Maybe you’re too afraid to share your own pain, though I think we need to hear it. So, think of your children. Your grandchildren. Your best friend. Your neighbor.
Is someone struggling with a divorce? Or buried in grief over the death of their spouse? Is someone in the chains of addiction to drugs or alcohol? Has someone you know given up about ever finding a job again? Or are they about to lose their home because they can’t pay the rent?
What words do you wish they would hear – as if from the mouth of Jesus – that would restore or release them? I’m seriously asking this – How do you wish God would show up for the people nearest and dearest to you?
[then I shared one of my own concerns and invited others to do the same]

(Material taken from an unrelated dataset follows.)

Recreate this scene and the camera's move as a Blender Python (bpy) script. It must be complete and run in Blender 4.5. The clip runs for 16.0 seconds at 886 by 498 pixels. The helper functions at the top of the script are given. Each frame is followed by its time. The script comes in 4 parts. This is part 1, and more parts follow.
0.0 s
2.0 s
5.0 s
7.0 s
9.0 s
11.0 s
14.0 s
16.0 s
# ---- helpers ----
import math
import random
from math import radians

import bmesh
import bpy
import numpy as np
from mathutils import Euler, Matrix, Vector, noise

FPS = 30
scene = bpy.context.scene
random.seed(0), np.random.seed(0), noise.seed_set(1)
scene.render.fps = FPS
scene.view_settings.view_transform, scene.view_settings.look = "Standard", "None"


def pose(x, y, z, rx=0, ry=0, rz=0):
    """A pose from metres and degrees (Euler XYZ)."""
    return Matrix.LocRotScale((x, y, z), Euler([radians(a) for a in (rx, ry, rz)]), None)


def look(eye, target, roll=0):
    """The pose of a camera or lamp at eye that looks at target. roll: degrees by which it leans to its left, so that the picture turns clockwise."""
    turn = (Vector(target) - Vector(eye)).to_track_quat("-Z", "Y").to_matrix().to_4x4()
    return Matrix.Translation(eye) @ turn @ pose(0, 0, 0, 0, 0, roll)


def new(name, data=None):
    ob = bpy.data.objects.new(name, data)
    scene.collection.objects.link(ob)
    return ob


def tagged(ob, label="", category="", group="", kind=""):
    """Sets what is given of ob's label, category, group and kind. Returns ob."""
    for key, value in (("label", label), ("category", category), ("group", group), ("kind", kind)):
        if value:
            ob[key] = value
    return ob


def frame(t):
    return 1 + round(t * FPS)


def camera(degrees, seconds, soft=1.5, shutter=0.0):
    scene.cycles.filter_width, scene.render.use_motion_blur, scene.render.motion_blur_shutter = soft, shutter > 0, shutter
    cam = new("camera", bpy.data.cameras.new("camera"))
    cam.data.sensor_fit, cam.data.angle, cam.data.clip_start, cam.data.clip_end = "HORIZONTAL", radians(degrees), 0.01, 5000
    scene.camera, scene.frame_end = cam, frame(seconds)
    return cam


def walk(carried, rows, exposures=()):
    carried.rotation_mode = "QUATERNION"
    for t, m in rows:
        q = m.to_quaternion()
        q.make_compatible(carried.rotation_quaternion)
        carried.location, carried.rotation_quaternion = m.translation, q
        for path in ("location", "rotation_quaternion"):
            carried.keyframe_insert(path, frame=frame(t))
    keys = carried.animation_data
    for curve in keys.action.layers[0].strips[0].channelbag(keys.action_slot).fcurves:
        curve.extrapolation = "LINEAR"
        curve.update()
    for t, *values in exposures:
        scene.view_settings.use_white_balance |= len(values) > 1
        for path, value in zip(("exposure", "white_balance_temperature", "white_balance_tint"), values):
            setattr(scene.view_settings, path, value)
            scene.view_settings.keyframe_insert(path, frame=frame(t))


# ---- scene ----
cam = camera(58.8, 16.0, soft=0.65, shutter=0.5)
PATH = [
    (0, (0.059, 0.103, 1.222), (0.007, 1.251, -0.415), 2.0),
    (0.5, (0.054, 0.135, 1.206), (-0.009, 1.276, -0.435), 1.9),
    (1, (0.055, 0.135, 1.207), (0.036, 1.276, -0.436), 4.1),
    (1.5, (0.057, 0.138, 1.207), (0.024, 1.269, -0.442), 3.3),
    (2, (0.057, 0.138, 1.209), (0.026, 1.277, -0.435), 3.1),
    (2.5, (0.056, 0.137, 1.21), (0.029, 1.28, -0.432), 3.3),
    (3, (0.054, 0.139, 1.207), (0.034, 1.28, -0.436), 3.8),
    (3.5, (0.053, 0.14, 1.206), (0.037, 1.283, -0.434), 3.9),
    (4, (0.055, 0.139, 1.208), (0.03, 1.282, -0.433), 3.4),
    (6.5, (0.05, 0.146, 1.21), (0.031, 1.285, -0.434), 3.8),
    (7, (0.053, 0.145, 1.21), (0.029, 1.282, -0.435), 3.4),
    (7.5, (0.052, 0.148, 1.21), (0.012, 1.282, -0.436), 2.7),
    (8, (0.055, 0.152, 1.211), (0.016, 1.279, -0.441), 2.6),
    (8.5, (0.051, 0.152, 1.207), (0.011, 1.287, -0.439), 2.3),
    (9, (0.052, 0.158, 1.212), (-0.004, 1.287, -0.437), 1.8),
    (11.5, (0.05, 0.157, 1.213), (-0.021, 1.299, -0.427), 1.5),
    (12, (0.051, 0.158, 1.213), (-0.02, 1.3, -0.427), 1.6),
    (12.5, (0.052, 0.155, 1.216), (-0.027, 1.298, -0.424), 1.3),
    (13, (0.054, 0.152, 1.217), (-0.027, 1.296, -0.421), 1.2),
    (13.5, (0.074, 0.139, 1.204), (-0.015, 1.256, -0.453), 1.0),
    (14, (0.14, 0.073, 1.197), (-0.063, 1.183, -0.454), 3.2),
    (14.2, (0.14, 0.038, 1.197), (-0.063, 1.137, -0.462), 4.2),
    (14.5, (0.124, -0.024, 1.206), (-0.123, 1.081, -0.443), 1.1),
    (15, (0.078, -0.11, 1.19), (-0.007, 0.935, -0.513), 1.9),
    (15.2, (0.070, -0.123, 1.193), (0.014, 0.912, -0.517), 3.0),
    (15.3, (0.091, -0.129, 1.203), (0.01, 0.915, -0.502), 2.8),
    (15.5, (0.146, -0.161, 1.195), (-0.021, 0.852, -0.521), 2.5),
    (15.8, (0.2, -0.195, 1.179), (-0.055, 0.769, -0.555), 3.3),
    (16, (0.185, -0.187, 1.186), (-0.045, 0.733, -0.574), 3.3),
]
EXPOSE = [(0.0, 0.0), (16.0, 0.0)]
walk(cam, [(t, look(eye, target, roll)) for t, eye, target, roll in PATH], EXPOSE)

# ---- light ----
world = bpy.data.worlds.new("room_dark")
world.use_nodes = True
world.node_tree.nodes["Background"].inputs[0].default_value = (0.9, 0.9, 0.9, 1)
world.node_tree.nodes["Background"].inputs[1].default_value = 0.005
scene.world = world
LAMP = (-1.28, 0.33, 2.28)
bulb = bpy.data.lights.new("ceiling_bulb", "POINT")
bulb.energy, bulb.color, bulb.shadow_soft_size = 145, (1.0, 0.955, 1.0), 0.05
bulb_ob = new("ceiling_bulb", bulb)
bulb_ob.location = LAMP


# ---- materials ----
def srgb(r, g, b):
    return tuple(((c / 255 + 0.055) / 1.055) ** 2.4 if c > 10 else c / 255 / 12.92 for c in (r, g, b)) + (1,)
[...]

At the very beginning of our gospel, Luke writes that “Jesus, in the power of the Spirit, returned to Galilee…” Maybe Jesus was only able to bring those words people longed to hear, and to assure them they were real, because he was activated by the Spirit of God.
The Spirit of God spoke through Jesus and filled him with the power to heal, to teach, and to transform people’s lives.
Can we live in the power of the Spirit? That’s what we were promised, that’s what we were given on that very first Pentecost. The power of the Spirit. Can the Spirit of God help us to show up for our children, our grandchildren, our best friends, and our neighbors?
Can the Spirit of God activate our faith enough so that we can make God present and real in the words we all long to hear? And in the words our neighbors are desperate to hear? Can we speak those words in a language they will understand?